Class of 2022 Offers Advice to Underclassmen

Sophia Magnano, Staff Writer

The act of balancing school, sports, extra circulars, social life, and other activities is a tricky path for anyone. It requires time management, planning, and organization. Balancing life looks different to everyone, and it takes a while to learn what works for an individual. By the time many students are juniors and seniors, they tend to have found a formula that works for them.  

A simple method to the madness of high school is planning. Megan Le 22’ said, “the biggest thing that helped was a planner, I wrote down every single thing that I had to do for the next day, which helped me remember all of the things I had to finish.”  

Like Le, Holt Witter 22’ said that “having a checklist of chores or things I need to get done,” is most helpful to him.  

Similar to the checklist strategy, Witter said, “having a set routine is what works best for me.” An easy adjustment to create a routine Maddy Beer 22’ suggested, “just waking up and going to bed at the same time every day.” This provides an individual with an understanding of how much time and energy they will have to complete daily tasks. 

Unlike the straightforwardness of planning, a seemingly odd but brilliant strategy recommended by Beer is, “tactical procrastination” in which you plan your time after school by working backward from the time you want to go to bed. To do this an individual must estimate how long each task will take and section out time to complete work while still having time for a life outside of school on a day-to-day basis. 

Many Prep students are constantly involved in multiple out-of-school commitments and some days, time for completing homework simply is not there. That is where Witter’s advice “to take advantage of study halls” comes into play. While it is hard to not get distracted by friends, Witter importantly notes, that “future you will be thanking you when you do not have to do homework after practice or on a Sunday night.” 

A piece of advice from seniors is to communicate with parents and teachers. This skill not only equips an individual with balance tips, but Witter added that this communication skill “comes in handy with college apps a few years down the road” and provides a student with the ability to take on some self-advocacy.  

While balance is key to fitting everything into a busy schedule, Maia Miller 22’ points out that she must remind herself “that I cannot possibly get everything done all the time, and I also need to make time to rest so I do not burn myself out.”  

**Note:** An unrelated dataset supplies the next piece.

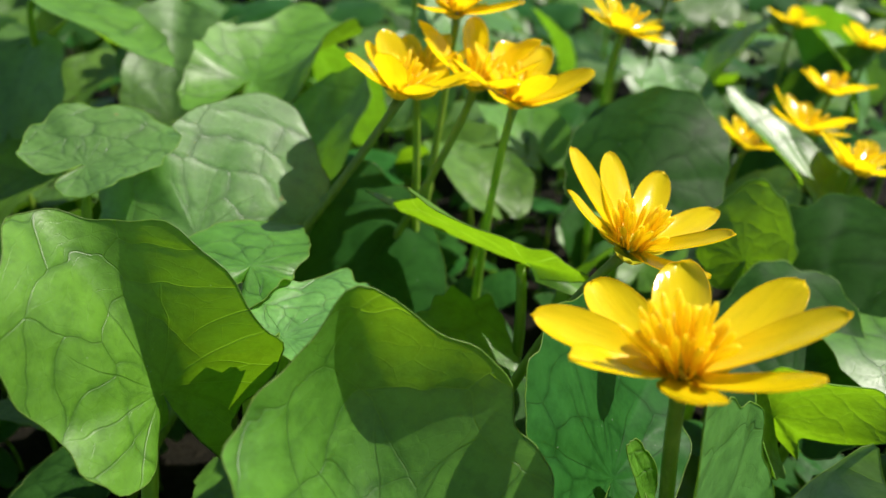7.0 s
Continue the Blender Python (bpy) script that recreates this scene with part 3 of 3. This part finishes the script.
leaf((-14.4, 115.3, 32.1, 31.8, -5.9, -63.2), DEEP_SHADE, 19.7, 9.3, 10.2, 21, 21, seed=37, label="small folded leaf in the shade")
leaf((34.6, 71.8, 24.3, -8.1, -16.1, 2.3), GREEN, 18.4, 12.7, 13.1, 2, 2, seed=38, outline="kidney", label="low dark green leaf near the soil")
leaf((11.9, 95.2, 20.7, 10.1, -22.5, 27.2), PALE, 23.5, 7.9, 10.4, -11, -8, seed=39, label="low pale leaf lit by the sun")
leaf((92.4, 122.8, 15.9, 30, -0.6, -19.2), DEEP_SHADE, 28.2, 14.1, 18.2, 0, 0, seed=40, label="dark leaf low in the shade")
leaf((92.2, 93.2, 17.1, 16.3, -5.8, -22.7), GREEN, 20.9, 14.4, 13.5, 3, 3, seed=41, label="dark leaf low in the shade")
leaf((142, 101.7, 13, 19.8, -0.4, -29.9), DEEP_SHADE, 22.5, 10.3, 10.5, -9, -8, seed=42, outline="kidney", label="round dark leaf low in the shade")
leaf((116.4, 76, 25.5, 62, -8.9, 18.1), DEEP_SHADE, 14.4, 7.6, 5.1, 4, 6, seed=43, label="small pale leaf near the soil, darkened in place of shade")
leaf((130, 71.3, 25, 60, -3.3, -12.6), SATIN, 16.2, 7.5, 9.1, 11, 9, seed=44, wave=1.2, label="small crumpled light green leaf")
leaf((139.4, 68.8, 28, 62, 5.2, -42.6), SATIN, 20.7, 6.3, 9.8, 5, 3, seed=45, label="small green leaf near the soil")
leaf((118, 112, 66, 62, 0, 24), FRESH, 7.5, 2.2, 2.6, 22, 22, seed=46, root=(124, 112), stalk=0.6, outline="round", label="tiny lime-green young leaf beside a flower stem")
# Curled lobe of the first leaf, added as a leaf with its own stalk.
leaf((27.2, 93.2, 57.2, 12, 18, -112), PALE, 11.5, 3.6, 4.2, 1, 1, seed=47, outline="kidney", root=(33, 97.5), stalk=0.6, label="pale curled lobe of the big kidney leaf, built as a separate leaf")
# Upright fold of the pale-veined leaf (seed 6), added as its own leaf.
leaf((1.6, 55.7, 47.2, 84, -16.3, 0.7), FRESH, 11.2, 3.5, 4.2, -31, -18, seed=48, outline="round", root=(8, 52), label="lime-green upright fold of the leaf beside it, built as a separate leaf")
leaf((4, 112, 53, 40, 0, 20), DEEP_SHADE, 14, 8, 8, 5, 5, seed=49, root=(48, 121), stalk=2.0, leave=(0.6, 0.12, -0.8), label="small dark leaf on a thick slanting stalk")
leaf((16.7, 115.6, 11, 27.5, -18, 1.7), PALE, 25.9, 10.4, 8, 4, 5, seed=50, outline="kidney", label="pale green leaf half hidden by others")
leaf((40.3, 126.4, 12.3, 28.7, -8.5, -3.8), SATIN, 15.2, 4.8, 4.9, 12, 12, seed=51, label="small sunlit green leaf low down")

# ---- the flowers ----
flower((109.3, 99, 95.3), (-0.11, 0.11, 1.0), [(135, 16, 17), (93, 15, 18), (56, 14, 19.8), (15, 17, 19.6), (-25, 23, 17.6), (-69, 21, 15.8), (179, 22, 13.6), (-119, 23, 14.8)], (130, 113), stalk=0.95, stamens=40, width=6.4, label="wide-open glossy yellow flower above the green leaves", seed=2, way=(0.12, 0.12, -1))
flower((105.3, 75, 68.6), (0.03, 0.03, 1.0), [(151, 18, 12.2), (118, 31, 12.6), (67, 31, 12.3), (29, 41, 12.6), (-7, 45, 11.9), (-38, 4, 12.2), (-100, 44, 10), (-150, 42, 10)], (134, 108), stalk=0.95, width=6.8, stamens=26, inner=0.74, curve=24, label="half-open cupped yellow flower on a short green stem", seed=1, way=(0.35, 0.45, -0.8))
flower((126.5, 139, 89.6), (0.17, -0.14, 1.0), [(115, 30, 19.2), (88, 30, 19), (50, 18, 21.4), (15, 17, 20), (-45, 37, 16.4), (-73, 18, 15.2), (162, 31, 14.4)], (100, 150), stalk=0.9, stamens=34, width=5.6, label="open yellow flower leaning on a slanting stem", seed=3, way=(-0.7, 0.2, -0.7))
flower((103, 192, 101), (0.2, -0.05, 1.0), ring(8, 32, 15, 4), (40, 188), stamens=18, width=6.6, seed=4, label="open yellow flower in a cluster of blooms", way=(-0.5, 0, -0.9))
flower((130, 197, 97), (0.2, -0.1, 1.0), ring(8, 28, 18, 5), (127, 206), stamens=18, width=6.8, seed=5, label="open yellow flower in a cluster of blooms")
flower((124, 206, 99), (0.15, -0.2, 1.0), ring(8, 34, 18, 6), (84, 212), stamens=18, width=6.8, seed=6, label="open yellow flower in a cluster of blooms")
flower((113, 216, 97), (-0.1, -0.1, 1.0), ring(8, 34, 16, 7), (110, 200), stamens=16, width=6.8, seed=7, label="open yellow flower in a cluster of blooms")
flower((124, 222, 112), (0.0, -0.2, 1.0), ring(8, 30, 17, 8), (108, 208), stamens=16, width=6.8, seed=8, label="open yellow flower in a cluster of blooms")
for i, (x, y, z, a) in enumerate(((179, 240, 104, 15), (230, 241, 68, 14), (252, 242, 72, 16), (234, 200, 74, 14), (279, 262, 78, 15), (215, 300, 92, 15), (330, 300, 85, 15), (250, 330, 100, 15), (160, 380, 95, 15), (360, 380, 80, 15), (60, 420, 85, 15), (300, 460, 90, 15), (200, 520, 85, 15), (440, 470, 80, 15))):
    flower((x, y, z), (0.25, -0.1 + 0.02 * i, 1), ring(8, 20 + 3 * (i % 4), a, 30 + i), (x + 4, y + 6), stamens=10, width=6, seed=40 + i, label="yellow flower farther back among the leaves")


# ---- the carpet of other leaves ----
def carpet_leaf(mat, height, length, tilt, fold, roll, bend, outline, seed, fine=True):
    """A leaf at the world's middle, its stalk's foot at the origin, to be copied."""
    thing = new("leaf")
    rings, spokes = (8, 40) if fine else (5, 24)
    me = blade_mesh(mat, length, length * 0.56, length * 0.56, fold, fold, roll, roll, bend, wave=0.8, seed=seed, outline=outline, rings=rings, spokes=spokes, notch=0.022)
    b = child("blade", me, thing)
    m = pose(0, 0, height * MM, tilt, 0, 0)
    b.matrix_basis = m
    child("petiole", petiole_mesh(m.translation - Vector((0, 0, 0.6 * MM)), Vector((0, 0.006, -0.002)), (0, 0.3, -1), 1.0, 8), thing)
    return tagged(thing, "green heart-shaped leaf in the carpet of leaves", "leaf", "leaves of the patch")


rnd = random.Random(11)
# Dark kinds dominate: the shade deep in the carpet is put into the colour.
low = [carpet_leaf((DEEP_SHADE, DEEP_SHADE, DEEP_SHADE, GREEN)[i % 4], 20 + 3 * i, 22 + 1.6 * i, rnd.uniform(-12, 35), rnd.uniform(0, 18), rnd.uniform(-20, 20), rnd.uniform(-30, 10), ("kidney", "heart", "round")[i % 3], 200 + i) for i in range(6)]
high = [carpet_leaf((DEEP_SHADE, SATIN, FRESH, DEEP_SHADE, GREEN, DEEP_SHADE, SATIN, DEEP_SHADE)[i % 8], 44 + 4 * i, 29 + 1.7 * i, rnd.uniform(-20, 72), rnd.uniform(0, 34), rnd.uniform(-25, 30), rnd.uniform(-35, 20), ("kidney", "heart", "round", "spade")[i % 4], 300 + i) for i in range(8)]
used = {}


def stand(x, y, turn, size):
    return pose(x, y, 0, rnd.uniform(-6, 6), rnd.uniform(-6, 6), turn) @ Matrix.Scale(size, 4)


def settle(thing, x, y, turn, size):
    m = stand(x, y, turn, size)
    if thing.name in used:
        return copy_thing(thing, m)
    used[thing.name] = True
    thing.matrix_basis = m
    return thing


def mass(name, kinds, places, label):
    """Many leaves past counting, joined into one mesh."""
    mats, parts, verts, faces, uvs, index = [], [], [], [], [], []
    for kind in kinds:
        pieces = []
        for ob in kind.children:
            co = np.empty(len(ob.data.vertices) * 3)
            ob.data.vertices.foreach_get("co", co)
            co = co.reshape(-1, 3) @ np.array(ob.matrix_basis.to_3x3()).T + np.array(ob.matrix_basis.translation)
            slots = []
            for mat in ob.data.materials:
                if mat not in mats:
                    mats.append(mat)
                slots.append(mats.index(mat))
            uv = np.zeros((len(co), 2))
            if ob.data.uv_layers:
                raw = np.empty(len(ob.data.loops) * 2)
                ob.data.uv_layers[0].data.foreach_get("uv", raw)
                who = np.empty(len(ob.data.loops), dtype=int)
                ob.data.loops.foreach_get("vertex_index", who)
                uv[who] = raw.reshape(-1, 2)
            pieces.append((co, uv, [tuple(p.vertices) for p in ob.data.polygons], [slots[p.material_index] for p in ob.data.polygons]))
        parts.append(pieces)
    n = 0
    for which, m in places:
        turn, shift = np.array(m.to_3x3()).T, np.array(m.translation)
        for co, uv, polys, slots in parts[which]:
            verts.append(co @ turn + shift)
            uvs.append(uv)
            faces += [tuple(n + i for i in p) for p in polys]
            index += slots
            n += len(co)
    uv = np.concatenate(uvs)
    me = mesh_from(name, np.concatenate(verts).tolist(), faces, mats[0], uv)
    for mat in mats[1:]:
        me.materials.append(mat)
    me.polygons.foreach_set("material_index", index)
    return tagged(new(name, me), label, "leaves", kind="stuff")


def spread(count, box, gap, tries=9000):
    """Places inside box, no two nearer than gap(y)."""
    out = []
    for _ in range(tries):
        if len(out) >= count:
            break
        y = box[2] + (box[3] - box[2]) * rnd.random()
        x = rnd.uniform(box[0], box[1] + 0.75 * y)
        if all((x - a) ** 2 + (y - c) ** 2 > gap(y) ** 2 for a, c in out):
            out.append((x, y))
    return out


for i, (x, y) in enumerate(spread(46, (-0.07, 0.13, 0.05, 0.16), lambda y: 0.017)):
    settle(low[i % 6], x, y, rnd.uniform(-70, 70), rnd.uniform(0.6, 0.95) * (0.75 if y < 0.085 else 1.0))
for x, y in spread(165, (-0.12, 0.14, 0.155, 0.42), lambda y: 0.017):
    size = rnd.uniform(0.85, 1.1) * (0.66 if y < 0.25 else 0.95)
    pick = rnd.randrange(8)
    settle(high[1 if pick == 7 and y < 0.26 else pick], x, y, rnd.uniform(-140, 140), size)
# Unseen leaves off to the right, added to cast shade on the low ones.
for i, (x, y) in enumerate(spread(26, (0.175, 0.30, -0.03, 0.15), lambda y: 0.02)):
    settle(high[(4, 1, 0, 3, 5)[i % 5]], x, y, rnd.uniform(-80, 80), rnd.uniform(0.95, 1.2))
plain = [carpet_leaf((DEEP_SHADE, GREEN, DEEP_SHADE, FRESH)[i % 4], 30 + 5 * i, 26 + 2 * i, rnd.uniform(-10, 45), rnd.uniform(0, 22), rnd.uniform(-20, 25), rnd.uniform(-30, 15), ("kidney", "heart", "round")[i % 3], 400 + i, fine=False) for i in range(6)]
# Undergrowth uses only the dark kinds, colour in place of missing shade.
places = [(2 * rnd.randrange(2), stand(x, y, rnd.uniform(-180, 180), rnd.uniform(0.4, 0.68))) for x, y in spread(480, (-0.18, 0.16, -0.06, 0.42), lambda y: 0.009)]
places += [(rnd.randrange(6), stand(x, y, rnd.uniform(-90, 90), rnd.uniform(0.8, 1.15))) for x, y in spread(420, (-0.35, 0.20, 0.40, 0.95), lambda y: 0.017)]
places += [(rnd.randrange(6), stand(x, y, rnd.uniform(-90, 90), rnd.uniform(1.0, 1.5))) for x, y in spread(330, (-0.6, 0.5, 0.95, 2.2), lambda y: 0.03)]
for i in range(2600):
    far, way = 1.9 * math.sqrt(rnd.random()), rnd.uniform(0, 2 * math.pi)
    x, y = 0.1 + far * math.cos(way), 0.3 + far * math.sin(way)
    low_edge = -0.19 if y < 0.4 else -0.35 if y < 0.95 else -0.6
    high_edge = (0.32 if y < 0.15 else 0.16 if y < 0.4 else 0.2 if y < 0.95 else 0.5) + 0.75 * max(y, 0)
    if y < -0.06 or not low_edge < x < high_edge:
        places.append((rnd.randrange(6), stand(x, y, rnd.uniform(-180, 180), rnd.uniform(0.9, 1.4) * (0.8 if far < 0.5 else 1))))
mass("leaf_carpet", plain, places, "dense carpet of small green leaves and stalks")
for thing in plain:
    for ob in (*thing.children, thing):
        bpy.data.objects.remove(ob)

Miller thinks that it is a matter of prioritization. According to Miller, “finding a balance does not mean equally dividing your time,” and recommends “prioritizing what matters most and cutting yourself some slack in the process”.  

Beer supports cutting back and said, “Do not be afraid to quit! If there is something you are involved in that is causing more stress than it is worth, drop it!”  

In the process of finding balance Witter mentioned, “I had to start prioritizing the things I cared most about,” which is a learning curve for most. 

              There is a consistent theme in all this advice. Prioritization, planned procrastination, and downtime appear to be the winning formula in balancing high school life. If things feel overwhelming, it’s probably a good indication that it’s time to cut down. What is clear from all these accomplished seniors is that it is possible to do it all, just not all the time.